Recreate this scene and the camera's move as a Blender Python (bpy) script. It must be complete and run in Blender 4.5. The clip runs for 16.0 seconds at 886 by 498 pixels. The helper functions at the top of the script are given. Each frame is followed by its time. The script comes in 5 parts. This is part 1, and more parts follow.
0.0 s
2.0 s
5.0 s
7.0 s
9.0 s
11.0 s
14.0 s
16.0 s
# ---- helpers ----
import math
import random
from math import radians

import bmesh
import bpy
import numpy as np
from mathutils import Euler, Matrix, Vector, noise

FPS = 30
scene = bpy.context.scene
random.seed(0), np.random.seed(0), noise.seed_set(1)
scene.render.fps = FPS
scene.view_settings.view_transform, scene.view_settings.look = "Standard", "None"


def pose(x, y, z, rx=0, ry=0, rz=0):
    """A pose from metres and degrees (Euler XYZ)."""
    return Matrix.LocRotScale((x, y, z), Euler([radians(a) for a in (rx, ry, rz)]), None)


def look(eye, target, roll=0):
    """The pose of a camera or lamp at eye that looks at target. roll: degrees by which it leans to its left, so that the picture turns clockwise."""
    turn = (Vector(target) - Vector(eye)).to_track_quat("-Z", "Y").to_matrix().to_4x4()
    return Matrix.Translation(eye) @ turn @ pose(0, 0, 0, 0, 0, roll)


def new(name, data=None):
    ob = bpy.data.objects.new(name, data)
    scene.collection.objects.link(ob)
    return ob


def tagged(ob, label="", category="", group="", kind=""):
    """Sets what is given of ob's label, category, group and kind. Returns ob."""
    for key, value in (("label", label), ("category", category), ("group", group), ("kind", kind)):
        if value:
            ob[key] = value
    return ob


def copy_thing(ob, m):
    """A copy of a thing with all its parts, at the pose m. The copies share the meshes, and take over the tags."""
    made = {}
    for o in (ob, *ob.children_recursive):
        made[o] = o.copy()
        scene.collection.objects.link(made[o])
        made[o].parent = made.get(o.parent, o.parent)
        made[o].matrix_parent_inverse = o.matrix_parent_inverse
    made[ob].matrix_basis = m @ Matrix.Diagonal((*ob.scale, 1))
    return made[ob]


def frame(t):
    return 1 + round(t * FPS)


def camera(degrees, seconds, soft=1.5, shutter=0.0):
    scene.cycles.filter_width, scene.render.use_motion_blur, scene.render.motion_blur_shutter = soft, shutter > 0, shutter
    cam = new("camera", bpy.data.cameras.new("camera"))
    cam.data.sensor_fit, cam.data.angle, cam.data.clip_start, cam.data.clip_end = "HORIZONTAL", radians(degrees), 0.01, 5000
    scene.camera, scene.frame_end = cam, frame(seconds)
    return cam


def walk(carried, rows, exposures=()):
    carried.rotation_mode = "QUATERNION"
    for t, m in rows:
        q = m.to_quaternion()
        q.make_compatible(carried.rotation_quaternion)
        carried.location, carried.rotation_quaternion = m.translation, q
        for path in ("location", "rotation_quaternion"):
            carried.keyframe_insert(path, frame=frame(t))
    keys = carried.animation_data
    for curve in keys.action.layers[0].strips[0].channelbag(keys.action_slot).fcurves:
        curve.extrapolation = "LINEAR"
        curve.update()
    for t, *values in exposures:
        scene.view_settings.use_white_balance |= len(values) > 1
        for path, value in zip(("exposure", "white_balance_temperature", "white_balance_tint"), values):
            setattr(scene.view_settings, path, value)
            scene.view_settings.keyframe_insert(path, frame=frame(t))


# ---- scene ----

- **Task prompt**
Reproduce only the lines from the one containing "q = m.to_quaternion()" through the one containing "keys = carried.animation_data", inclusive of both.

- **Final result**
        q = m.to_quaternion()
        q.make_compatible(carried.rotation_quaternion)
        carried.location, carried.rotation_quaternion = m.translation, q
        for path in ("location", "rotation_quaternion"):
            carried.keyframe_insert(path, frame=frame(t))
    keys = carried.animation_data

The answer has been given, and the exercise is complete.